Several physical and mathematical ideas factor into building a geodesic dome. For example, a con-vexly curved surface is stronger than a flat one, most materials are stronger in tension than in compression, and the most rigid structure is a triangle. A hemisphere encloses the most space with the least amount of material while the tetrahedron encloses the least volume with the most surface. These principles make geodesic domes the strongest, lightest, most energy efficient buildings ever devised.

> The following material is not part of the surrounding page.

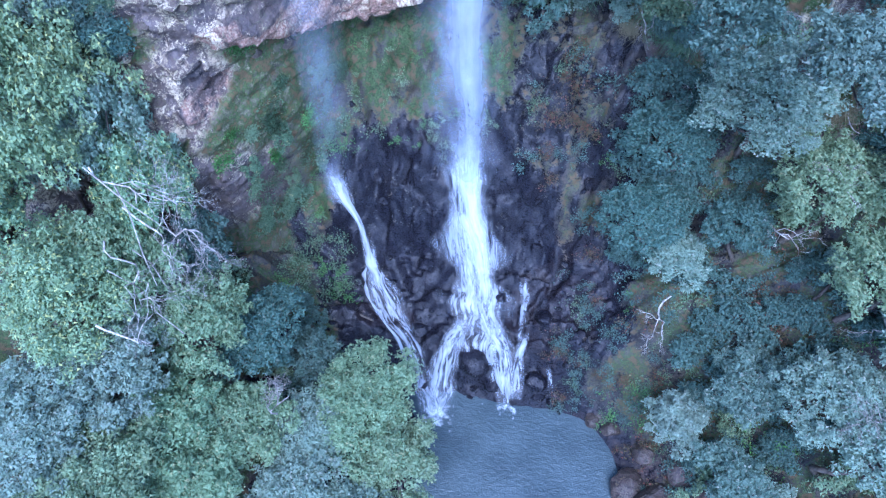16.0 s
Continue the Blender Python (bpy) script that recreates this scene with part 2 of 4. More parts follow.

Geodesic domes are efficient structures in several ways. The triangle is a very stable shape; for example, a force applied to the corner of a rectangle can deform it into a parallelogram, but the same force will not deform a triangle. This makes geodesic dome buildings highly resistant to such forces as snow coverings, earthquakes, wind, and even tornadoes. The surface area of a geodesic dome is only 38% of the surface area of a box-shaped building enclosing the same floor space. There is less surface exposed to outdoor temperature fluctuations, making the building cheaper to heat and cool than a rectilinear structure. Geodesic domes can be constructed quickly without heavy equipment. Using prefabricated components, it takes just a few people to erect the dome for a 2,000-sq ft (185-sq m) home in 10 hours or less.

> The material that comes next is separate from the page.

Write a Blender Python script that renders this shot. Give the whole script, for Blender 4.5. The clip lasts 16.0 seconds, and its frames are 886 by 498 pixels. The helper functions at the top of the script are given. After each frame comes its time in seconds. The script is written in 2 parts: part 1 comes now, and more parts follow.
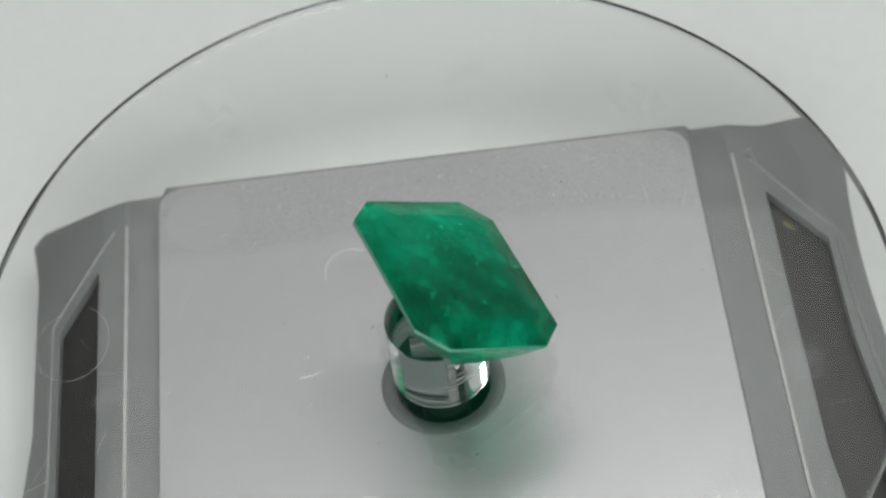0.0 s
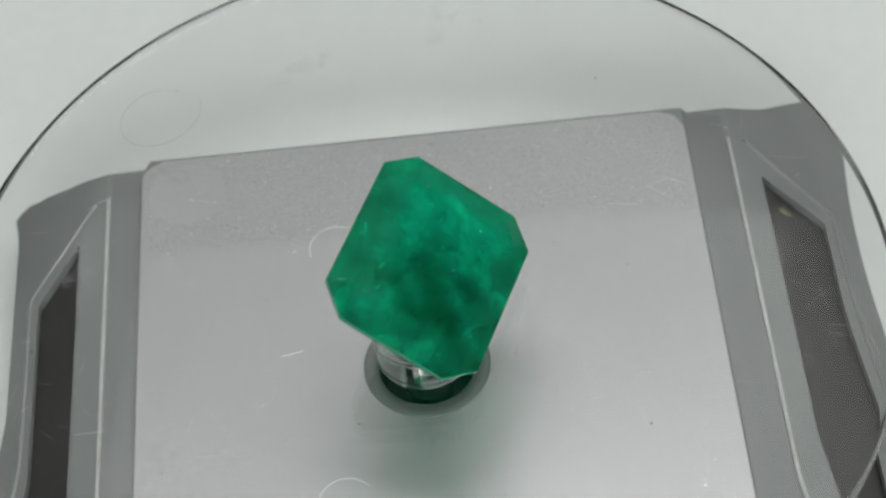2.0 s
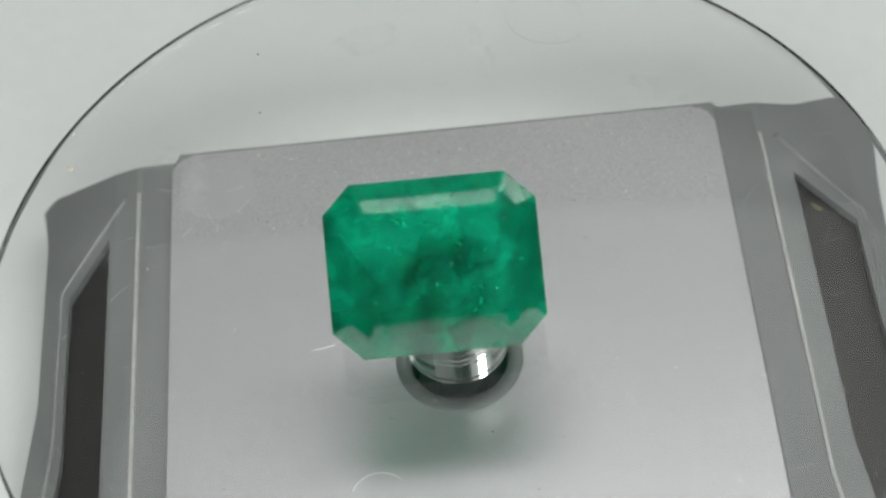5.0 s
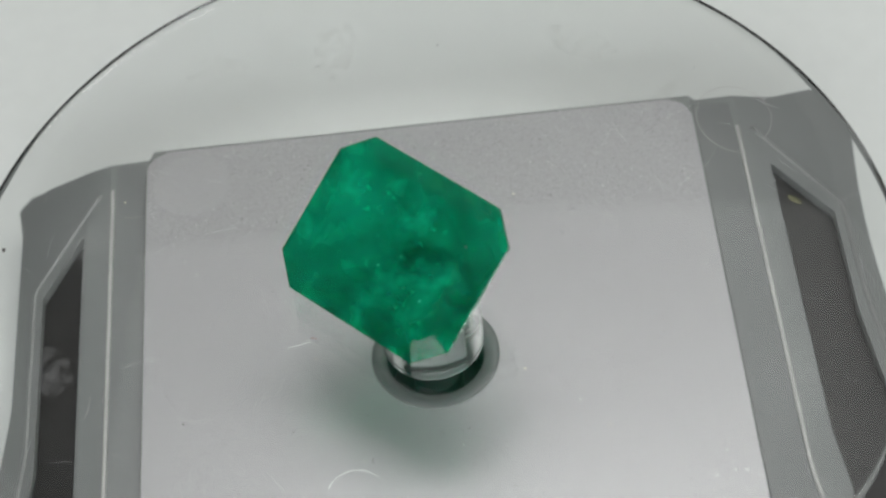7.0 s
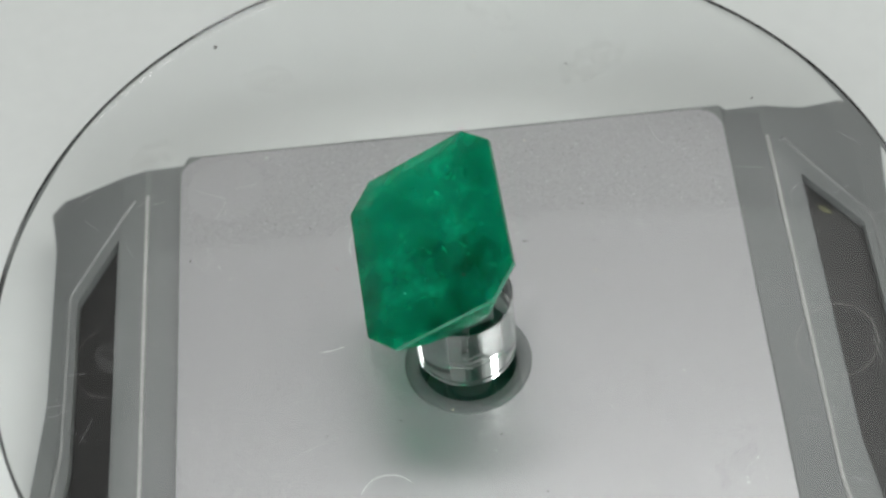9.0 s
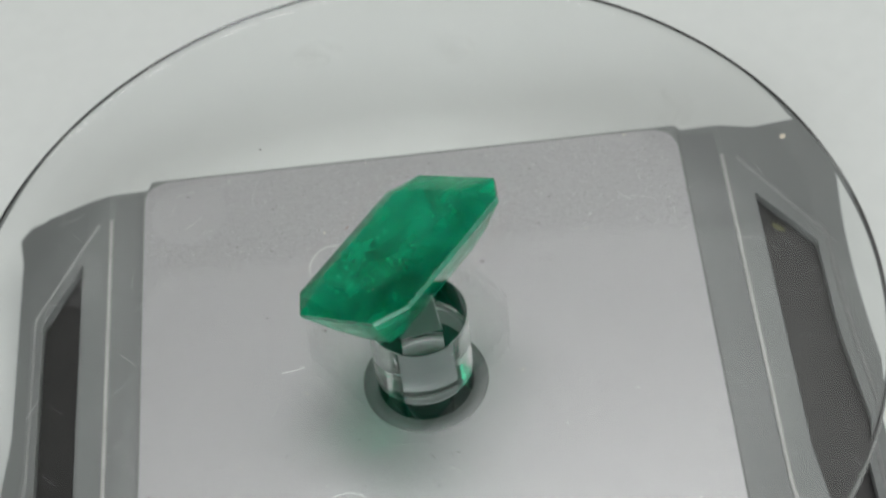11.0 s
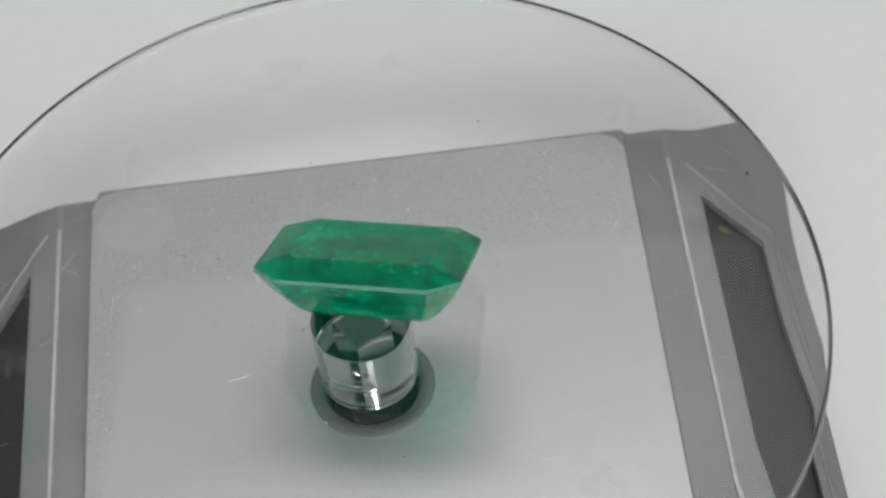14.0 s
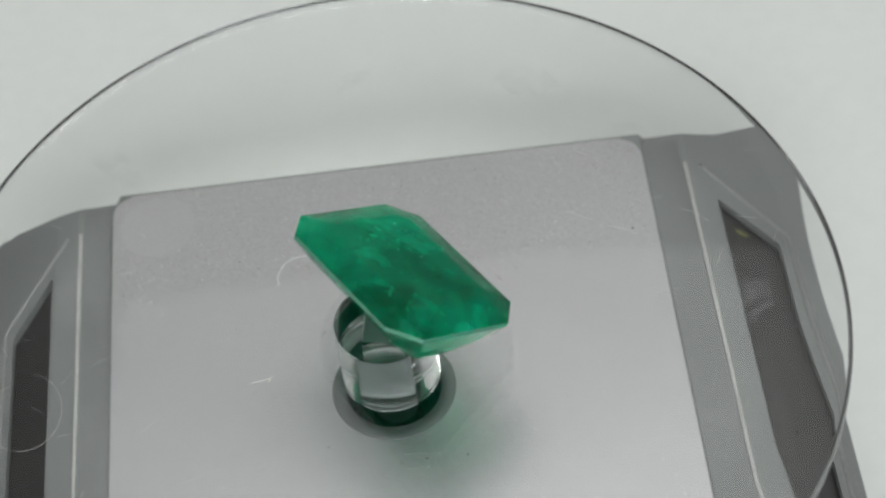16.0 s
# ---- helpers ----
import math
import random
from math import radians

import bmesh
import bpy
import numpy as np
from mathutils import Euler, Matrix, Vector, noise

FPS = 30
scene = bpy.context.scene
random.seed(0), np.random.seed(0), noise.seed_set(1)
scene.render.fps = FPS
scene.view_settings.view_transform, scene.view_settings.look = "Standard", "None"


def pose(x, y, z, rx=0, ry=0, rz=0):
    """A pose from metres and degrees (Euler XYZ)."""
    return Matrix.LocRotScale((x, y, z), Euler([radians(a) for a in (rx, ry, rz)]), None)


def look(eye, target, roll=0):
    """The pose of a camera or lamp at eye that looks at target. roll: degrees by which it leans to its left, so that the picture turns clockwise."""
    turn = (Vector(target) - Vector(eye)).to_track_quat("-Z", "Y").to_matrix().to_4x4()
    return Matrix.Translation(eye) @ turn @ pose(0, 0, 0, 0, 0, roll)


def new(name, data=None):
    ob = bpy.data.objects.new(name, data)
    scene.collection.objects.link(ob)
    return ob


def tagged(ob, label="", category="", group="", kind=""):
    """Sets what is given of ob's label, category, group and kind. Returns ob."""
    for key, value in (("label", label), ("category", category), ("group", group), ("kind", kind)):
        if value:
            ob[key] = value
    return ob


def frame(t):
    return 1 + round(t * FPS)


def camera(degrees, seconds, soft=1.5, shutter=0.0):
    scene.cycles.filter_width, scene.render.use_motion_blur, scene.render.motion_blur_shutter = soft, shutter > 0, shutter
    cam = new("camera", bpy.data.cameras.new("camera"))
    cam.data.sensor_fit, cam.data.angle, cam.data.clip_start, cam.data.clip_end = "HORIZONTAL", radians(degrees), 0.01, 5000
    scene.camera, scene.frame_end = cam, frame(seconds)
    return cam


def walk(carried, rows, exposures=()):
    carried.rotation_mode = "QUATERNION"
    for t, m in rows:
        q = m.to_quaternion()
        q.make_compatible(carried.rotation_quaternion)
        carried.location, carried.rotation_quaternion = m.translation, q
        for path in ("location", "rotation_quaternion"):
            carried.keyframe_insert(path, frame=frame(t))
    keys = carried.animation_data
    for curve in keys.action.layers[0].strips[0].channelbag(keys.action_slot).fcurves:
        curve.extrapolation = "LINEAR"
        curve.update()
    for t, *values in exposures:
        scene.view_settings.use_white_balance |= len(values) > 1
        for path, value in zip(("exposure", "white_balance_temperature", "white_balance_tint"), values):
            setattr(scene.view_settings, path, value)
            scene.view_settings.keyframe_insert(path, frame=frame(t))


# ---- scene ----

A geometric dome supports itself without needing internal columns or interior load-bearing walls. This property makes such structures appealing for use as churches, sports arenas, and exhibition halls. The aesthetic appeal of lofty ceilings makes them attractive as homes, and full or partial second-story floors are easily suspended halfway up the enclosure without any support other than attachment to the dome itself.